Filter the entries, keeping every line with the word "Continue".

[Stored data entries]
* * *

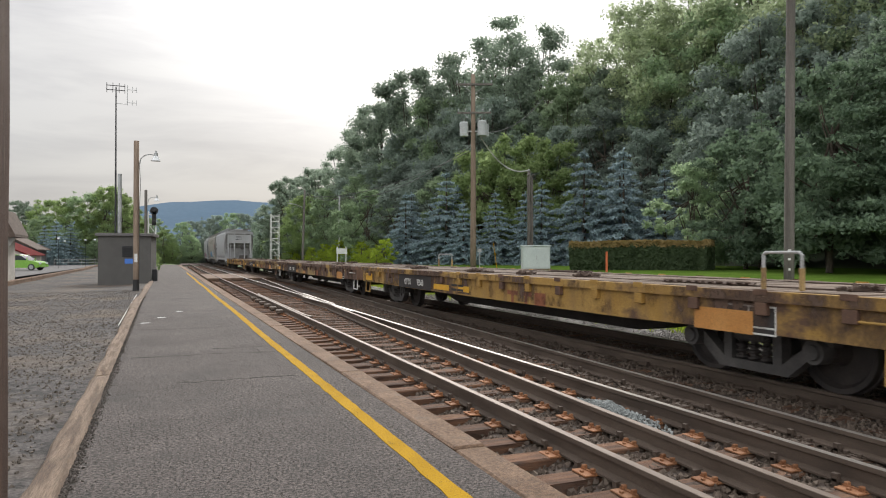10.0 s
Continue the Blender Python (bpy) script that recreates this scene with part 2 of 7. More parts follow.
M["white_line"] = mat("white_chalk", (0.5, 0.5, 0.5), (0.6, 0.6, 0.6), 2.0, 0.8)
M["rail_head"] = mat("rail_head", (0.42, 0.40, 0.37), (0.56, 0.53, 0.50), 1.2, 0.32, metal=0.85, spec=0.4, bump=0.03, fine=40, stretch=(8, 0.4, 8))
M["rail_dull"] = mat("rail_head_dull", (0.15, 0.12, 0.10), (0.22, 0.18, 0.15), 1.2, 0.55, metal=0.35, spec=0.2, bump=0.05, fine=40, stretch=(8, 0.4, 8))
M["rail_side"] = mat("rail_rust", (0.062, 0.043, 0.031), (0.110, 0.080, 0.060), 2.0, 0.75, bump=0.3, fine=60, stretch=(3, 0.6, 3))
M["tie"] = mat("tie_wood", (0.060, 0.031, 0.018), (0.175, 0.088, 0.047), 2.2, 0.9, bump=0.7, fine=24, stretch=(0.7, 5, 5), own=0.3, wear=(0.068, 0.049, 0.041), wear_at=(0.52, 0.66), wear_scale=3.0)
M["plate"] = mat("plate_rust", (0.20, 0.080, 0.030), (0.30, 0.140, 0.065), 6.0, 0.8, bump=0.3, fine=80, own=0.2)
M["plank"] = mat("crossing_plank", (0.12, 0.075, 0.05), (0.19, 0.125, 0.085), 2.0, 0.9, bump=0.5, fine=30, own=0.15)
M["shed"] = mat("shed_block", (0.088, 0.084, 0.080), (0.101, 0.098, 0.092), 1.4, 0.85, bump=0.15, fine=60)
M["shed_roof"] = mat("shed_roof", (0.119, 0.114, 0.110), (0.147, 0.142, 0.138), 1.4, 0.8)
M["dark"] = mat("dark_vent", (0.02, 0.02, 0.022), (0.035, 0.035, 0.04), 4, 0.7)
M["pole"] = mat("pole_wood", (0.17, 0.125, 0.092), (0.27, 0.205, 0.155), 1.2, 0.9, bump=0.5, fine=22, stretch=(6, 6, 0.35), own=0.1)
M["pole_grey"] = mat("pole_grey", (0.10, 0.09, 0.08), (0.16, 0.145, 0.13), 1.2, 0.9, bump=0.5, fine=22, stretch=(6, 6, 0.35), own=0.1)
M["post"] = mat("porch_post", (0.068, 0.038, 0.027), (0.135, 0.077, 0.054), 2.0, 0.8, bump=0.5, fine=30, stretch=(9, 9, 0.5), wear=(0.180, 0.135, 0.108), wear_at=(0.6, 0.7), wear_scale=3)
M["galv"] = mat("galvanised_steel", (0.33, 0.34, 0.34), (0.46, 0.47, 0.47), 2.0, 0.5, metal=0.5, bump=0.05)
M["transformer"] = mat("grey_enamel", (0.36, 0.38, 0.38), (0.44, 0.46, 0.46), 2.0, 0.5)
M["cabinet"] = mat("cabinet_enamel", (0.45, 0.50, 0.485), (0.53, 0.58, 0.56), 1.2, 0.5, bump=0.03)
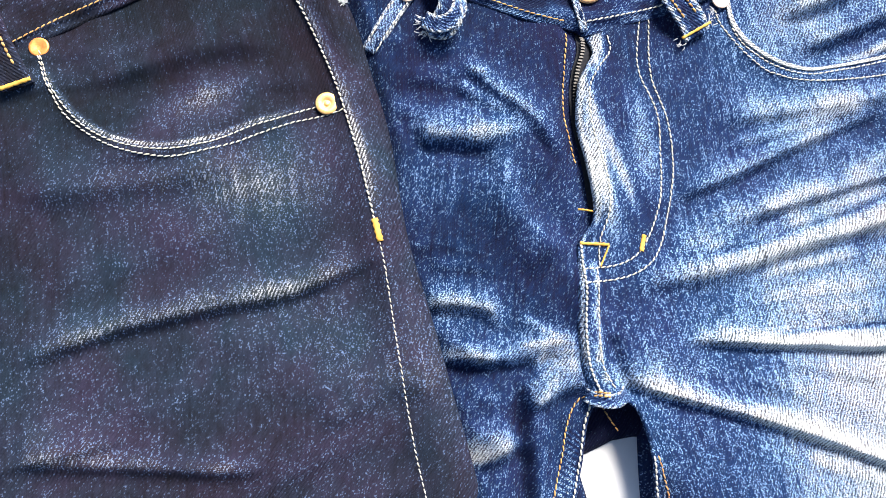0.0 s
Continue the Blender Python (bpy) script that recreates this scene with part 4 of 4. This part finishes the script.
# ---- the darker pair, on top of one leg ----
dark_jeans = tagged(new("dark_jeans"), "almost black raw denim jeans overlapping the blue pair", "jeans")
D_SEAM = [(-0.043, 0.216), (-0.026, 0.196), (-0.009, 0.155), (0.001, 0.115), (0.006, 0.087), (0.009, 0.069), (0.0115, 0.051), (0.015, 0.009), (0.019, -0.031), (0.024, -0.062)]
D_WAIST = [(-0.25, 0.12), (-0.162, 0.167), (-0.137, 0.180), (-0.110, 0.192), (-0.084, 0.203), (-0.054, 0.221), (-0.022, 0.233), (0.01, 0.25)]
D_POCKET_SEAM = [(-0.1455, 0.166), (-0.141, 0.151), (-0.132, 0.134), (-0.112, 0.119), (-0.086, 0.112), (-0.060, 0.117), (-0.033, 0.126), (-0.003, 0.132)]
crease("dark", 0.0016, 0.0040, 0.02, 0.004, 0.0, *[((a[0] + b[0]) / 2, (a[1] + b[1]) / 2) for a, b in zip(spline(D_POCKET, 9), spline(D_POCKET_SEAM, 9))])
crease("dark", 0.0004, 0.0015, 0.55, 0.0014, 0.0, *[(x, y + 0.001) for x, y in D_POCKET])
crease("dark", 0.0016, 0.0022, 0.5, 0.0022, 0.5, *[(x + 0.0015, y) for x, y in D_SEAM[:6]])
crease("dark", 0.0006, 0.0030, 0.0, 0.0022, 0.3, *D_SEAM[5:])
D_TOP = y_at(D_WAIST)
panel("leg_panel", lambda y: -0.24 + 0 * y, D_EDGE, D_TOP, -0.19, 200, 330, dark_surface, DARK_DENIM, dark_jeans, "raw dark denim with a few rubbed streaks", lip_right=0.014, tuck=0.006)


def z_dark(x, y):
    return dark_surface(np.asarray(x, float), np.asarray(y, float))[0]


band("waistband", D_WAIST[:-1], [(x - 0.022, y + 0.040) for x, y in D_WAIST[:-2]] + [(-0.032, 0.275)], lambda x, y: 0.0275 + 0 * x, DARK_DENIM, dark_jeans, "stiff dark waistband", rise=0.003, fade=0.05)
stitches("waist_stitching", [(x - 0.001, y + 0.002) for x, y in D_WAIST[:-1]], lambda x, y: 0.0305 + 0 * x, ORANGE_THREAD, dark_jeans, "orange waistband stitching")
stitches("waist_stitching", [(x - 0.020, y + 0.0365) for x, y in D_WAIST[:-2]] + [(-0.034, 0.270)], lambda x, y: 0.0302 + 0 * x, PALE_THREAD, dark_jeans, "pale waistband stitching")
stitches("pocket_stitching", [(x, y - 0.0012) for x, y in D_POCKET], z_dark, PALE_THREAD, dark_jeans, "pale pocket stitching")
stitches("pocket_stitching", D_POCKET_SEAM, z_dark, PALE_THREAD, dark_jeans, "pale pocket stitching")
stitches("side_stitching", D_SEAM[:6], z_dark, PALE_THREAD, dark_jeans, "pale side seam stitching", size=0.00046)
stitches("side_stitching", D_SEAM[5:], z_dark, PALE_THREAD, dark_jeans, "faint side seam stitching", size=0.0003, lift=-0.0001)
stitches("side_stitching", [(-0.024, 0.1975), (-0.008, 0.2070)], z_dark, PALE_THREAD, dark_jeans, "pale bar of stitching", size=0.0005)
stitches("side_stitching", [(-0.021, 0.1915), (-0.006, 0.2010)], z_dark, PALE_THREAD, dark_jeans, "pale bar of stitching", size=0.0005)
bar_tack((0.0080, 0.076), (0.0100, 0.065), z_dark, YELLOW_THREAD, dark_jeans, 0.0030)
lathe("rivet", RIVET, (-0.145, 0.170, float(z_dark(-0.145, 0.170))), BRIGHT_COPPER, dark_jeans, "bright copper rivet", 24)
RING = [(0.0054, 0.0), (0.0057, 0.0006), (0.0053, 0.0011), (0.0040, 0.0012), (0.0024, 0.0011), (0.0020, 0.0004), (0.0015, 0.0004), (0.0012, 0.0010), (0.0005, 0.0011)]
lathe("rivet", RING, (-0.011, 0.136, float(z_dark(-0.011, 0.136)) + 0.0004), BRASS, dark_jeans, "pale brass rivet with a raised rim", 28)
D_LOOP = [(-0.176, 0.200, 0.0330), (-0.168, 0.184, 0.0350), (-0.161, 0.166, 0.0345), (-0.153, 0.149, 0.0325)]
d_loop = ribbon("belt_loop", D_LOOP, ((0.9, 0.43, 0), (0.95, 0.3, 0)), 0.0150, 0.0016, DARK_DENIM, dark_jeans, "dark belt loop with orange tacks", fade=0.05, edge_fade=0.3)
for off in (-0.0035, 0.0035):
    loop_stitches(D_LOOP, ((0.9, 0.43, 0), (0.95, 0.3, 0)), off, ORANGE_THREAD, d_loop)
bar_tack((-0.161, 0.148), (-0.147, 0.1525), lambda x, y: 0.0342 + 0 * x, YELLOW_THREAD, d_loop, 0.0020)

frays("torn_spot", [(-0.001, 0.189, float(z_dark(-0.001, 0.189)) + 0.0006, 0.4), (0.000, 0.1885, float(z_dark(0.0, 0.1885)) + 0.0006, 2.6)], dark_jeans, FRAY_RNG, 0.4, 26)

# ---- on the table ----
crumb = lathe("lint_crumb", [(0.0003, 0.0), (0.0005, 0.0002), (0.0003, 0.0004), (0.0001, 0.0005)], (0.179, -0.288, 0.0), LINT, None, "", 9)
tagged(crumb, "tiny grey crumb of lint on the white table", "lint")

* * *

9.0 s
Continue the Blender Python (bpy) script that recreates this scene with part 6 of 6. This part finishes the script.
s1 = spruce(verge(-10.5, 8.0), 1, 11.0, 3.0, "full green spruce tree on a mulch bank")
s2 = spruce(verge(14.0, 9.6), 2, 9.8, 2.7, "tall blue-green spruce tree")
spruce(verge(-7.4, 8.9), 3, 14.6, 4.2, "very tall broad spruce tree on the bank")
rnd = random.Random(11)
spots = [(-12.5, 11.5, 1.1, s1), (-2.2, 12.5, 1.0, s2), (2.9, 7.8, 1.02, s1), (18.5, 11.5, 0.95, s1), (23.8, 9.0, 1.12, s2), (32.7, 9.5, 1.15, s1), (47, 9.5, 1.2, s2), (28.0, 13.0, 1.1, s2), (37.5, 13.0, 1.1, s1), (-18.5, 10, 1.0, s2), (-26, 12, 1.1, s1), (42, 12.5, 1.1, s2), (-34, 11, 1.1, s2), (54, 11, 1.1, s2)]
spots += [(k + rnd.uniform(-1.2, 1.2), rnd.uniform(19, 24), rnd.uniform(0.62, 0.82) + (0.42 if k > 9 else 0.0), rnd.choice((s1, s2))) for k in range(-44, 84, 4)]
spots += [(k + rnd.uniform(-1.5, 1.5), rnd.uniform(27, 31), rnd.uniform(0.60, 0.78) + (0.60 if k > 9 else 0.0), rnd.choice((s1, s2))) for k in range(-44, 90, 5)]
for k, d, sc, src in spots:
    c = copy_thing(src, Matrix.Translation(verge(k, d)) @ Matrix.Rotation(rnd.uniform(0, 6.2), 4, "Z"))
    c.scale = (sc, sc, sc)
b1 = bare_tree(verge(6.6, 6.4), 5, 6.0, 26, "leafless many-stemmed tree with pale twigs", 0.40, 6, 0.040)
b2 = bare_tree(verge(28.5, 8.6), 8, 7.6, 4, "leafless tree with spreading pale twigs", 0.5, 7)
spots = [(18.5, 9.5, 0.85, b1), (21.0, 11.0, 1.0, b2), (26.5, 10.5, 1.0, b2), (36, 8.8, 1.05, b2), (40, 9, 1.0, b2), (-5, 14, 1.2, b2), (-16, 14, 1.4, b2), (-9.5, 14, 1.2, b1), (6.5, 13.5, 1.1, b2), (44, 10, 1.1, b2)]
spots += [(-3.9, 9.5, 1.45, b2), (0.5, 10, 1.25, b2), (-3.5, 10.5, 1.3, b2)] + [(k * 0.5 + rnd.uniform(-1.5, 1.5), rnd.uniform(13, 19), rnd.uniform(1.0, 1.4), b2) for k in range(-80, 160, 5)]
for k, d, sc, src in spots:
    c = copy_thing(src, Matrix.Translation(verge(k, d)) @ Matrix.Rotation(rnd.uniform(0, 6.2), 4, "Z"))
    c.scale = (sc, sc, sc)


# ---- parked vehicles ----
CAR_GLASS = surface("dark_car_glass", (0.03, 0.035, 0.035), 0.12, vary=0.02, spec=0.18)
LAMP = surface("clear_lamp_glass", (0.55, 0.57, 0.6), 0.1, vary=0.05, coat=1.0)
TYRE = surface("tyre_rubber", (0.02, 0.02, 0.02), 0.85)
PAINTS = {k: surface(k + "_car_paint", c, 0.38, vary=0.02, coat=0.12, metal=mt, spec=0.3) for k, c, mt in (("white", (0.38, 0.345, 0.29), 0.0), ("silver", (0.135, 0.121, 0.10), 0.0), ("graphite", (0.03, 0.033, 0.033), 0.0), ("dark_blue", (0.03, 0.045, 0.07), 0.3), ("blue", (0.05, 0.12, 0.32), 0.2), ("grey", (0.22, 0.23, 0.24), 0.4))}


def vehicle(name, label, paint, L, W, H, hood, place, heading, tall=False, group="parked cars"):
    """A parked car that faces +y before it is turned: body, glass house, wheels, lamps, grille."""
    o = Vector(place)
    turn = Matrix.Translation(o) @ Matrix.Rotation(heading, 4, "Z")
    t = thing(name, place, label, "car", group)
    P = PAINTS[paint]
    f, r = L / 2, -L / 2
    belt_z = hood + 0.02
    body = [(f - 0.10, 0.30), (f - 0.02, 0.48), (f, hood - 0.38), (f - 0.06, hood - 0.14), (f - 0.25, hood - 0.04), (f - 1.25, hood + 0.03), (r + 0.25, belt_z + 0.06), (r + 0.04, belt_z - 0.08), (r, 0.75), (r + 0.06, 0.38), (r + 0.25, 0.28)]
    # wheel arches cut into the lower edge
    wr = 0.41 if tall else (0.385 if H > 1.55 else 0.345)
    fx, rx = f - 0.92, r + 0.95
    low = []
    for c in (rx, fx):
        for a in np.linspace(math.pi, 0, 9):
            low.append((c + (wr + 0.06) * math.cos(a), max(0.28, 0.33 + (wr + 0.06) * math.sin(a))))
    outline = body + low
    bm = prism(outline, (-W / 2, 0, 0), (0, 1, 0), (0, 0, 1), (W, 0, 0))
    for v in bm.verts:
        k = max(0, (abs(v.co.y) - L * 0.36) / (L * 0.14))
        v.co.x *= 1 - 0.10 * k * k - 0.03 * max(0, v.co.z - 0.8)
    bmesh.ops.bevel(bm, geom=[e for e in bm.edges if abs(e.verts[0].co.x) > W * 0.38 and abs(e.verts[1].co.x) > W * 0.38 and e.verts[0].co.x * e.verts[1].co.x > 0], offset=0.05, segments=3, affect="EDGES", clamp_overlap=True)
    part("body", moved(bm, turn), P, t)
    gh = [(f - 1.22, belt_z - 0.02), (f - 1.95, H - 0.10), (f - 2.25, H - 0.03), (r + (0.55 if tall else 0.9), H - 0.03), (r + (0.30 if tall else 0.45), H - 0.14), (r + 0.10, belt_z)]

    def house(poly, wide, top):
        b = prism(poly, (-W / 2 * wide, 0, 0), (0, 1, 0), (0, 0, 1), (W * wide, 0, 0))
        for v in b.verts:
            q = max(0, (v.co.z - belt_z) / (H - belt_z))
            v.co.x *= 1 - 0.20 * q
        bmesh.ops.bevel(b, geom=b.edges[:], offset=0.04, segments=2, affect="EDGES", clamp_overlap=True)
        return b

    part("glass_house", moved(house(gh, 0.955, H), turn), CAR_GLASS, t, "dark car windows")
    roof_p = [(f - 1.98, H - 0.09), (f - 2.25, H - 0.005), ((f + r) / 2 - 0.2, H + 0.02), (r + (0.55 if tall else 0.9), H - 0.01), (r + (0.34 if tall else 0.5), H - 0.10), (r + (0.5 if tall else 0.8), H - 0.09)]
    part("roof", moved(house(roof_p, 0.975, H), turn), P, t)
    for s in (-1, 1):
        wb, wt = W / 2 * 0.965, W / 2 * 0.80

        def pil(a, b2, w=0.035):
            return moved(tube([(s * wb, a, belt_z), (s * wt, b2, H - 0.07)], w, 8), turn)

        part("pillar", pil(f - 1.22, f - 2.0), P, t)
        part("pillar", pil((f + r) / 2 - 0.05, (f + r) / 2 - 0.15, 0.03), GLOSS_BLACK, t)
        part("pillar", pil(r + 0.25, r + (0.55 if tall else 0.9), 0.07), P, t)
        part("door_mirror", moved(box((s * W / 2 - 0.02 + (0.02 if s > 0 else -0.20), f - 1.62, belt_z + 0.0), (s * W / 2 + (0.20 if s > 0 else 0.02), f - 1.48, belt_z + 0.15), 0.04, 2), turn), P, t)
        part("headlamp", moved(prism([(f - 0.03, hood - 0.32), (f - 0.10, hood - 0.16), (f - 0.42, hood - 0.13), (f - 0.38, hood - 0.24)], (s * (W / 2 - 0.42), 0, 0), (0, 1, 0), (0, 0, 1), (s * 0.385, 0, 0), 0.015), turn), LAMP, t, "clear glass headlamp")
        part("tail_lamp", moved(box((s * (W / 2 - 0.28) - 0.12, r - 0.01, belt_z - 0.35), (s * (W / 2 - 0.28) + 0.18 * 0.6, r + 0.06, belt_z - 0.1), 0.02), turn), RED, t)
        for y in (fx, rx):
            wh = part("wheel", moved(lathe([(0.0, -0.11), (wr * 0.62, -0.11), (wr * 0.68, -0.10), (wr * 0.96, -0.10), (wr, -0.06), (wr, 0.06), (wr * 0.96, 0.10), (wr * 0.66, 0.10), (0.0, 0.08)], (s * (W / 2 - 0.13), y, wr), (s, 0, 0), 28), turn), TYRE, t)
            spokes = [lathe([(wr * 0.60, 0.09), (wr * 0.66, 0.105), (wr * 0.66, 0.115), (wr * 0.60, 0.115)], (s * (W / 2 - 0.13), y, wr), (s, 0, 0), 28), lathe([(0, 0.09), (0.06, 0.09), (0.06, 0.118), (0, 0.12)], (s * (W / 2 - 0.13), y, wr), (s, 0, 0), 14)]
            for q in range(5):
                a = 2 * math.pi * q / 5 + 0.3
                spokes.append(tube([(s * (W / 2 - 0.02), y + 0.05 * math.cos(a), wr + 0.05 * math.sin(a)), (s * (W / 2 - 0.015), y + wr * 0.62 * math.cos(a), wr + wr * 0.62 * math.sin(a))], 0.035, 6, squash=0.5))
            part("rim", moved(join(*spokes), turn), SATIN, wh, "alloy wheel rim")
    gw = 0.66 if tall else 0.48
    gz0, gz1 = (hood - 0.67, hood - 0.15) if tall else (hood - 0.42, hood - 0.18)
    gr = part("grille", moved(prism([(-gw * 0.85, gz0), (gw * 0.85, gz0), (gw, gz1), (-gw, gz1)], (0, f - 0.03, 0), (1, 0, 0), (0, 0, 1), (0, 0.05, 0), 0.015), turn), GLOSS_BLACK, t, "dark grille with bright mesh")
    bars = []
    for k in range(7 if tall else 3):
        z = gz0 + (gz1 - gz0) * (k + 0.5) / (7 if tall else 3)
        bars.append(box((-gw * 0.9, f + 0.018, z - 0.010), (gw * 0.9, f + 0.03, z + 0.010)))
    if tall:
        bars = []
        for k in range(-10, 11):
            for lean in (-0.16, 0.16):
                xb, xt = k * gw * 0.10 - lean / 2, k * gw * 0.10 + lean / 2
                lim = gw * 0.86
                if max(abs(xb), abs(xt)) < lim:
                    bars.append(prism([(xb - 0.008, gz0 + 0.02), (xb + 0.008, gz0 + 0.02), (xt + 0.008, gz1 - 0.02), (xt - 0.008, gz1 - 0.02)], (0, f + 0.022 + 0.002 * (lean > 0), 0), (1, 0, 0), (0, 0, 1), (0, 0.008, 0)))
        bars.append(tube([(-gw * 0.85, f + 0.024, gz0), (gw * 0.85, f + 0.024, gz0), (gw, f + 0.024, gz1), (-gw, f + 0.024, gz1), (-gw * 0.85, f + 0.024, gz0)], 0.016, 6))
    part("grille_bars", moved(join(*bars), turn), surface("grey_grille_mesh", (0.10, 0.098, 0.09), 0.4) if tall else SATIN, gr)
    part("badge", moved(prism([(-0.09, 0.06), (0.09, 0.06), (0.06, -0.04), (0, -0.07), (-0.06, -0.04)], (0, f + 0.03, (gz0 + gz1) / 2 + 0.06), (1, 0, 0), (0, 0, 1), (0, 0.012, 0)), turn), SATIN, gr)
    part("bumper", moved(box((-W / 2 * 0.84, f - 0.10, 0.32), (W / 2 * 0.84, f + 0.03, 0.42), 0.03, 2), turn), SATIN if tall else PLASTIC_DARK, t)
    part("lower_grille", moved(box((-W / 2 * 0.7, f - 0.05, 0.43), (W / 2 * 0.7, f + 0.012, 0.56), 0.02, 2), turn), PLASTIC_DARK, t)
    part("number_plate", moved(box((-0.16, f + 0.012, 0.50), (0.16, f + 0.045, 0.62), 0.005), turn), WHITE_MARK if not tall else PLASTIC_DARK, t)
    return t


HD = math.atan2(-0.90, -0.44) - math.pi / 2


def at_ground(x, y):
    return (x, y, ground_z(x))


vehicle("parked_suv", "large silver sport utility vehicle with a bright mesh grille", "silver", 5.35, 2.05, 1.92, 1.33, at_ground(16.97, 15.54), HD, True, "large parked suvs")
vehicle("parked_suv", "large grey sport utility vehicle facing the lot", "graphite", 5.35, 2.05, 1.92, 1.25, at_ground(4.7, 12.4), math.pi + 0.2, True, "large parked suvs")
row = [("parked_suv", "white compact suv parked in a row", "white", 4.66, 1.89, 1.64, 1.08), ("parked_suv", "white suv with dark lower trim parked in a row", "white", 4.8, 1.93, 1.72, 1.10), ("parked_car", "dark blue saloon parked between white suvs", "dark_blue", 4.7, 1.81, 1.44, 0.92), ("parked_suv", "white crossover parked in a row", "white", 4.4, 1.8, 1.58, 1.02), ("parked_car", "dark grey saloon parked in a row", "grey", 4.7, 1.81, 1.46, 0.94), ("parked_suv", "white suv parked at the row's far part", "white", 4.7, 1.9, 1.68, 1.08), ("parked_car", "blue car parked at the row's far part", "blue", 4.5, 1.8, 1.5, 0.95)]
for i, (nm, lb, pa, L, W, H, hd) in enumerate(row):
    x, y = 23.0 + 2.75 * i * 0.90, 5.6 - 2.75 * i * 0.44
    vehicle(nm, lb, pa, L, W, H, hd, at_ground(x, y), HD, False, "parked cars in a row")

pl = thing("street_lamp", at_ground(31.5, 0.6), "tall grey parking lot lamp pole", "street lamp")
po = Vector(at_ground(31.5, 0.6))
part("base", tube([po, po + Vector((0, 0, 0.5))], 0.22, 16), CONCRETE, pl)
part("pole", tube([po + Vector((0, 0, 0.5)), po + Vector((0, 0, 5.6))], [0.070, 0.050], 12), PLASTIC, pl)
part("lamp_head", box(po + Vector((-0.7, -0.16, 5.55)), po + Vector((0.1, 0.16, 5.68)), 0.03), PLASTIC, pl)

* * *

> [Full response]
Continue the Blender Python (bpy) script that recreates this scene with part 2 of 7. More parts follow.
Continue the Blender Python (bpy) script that recreates this scene with part 4 of 4. This part finishes the script.
Continue the Blender Python (bpy) script that recreates this scene with part 6 of 6. This part finishes the script.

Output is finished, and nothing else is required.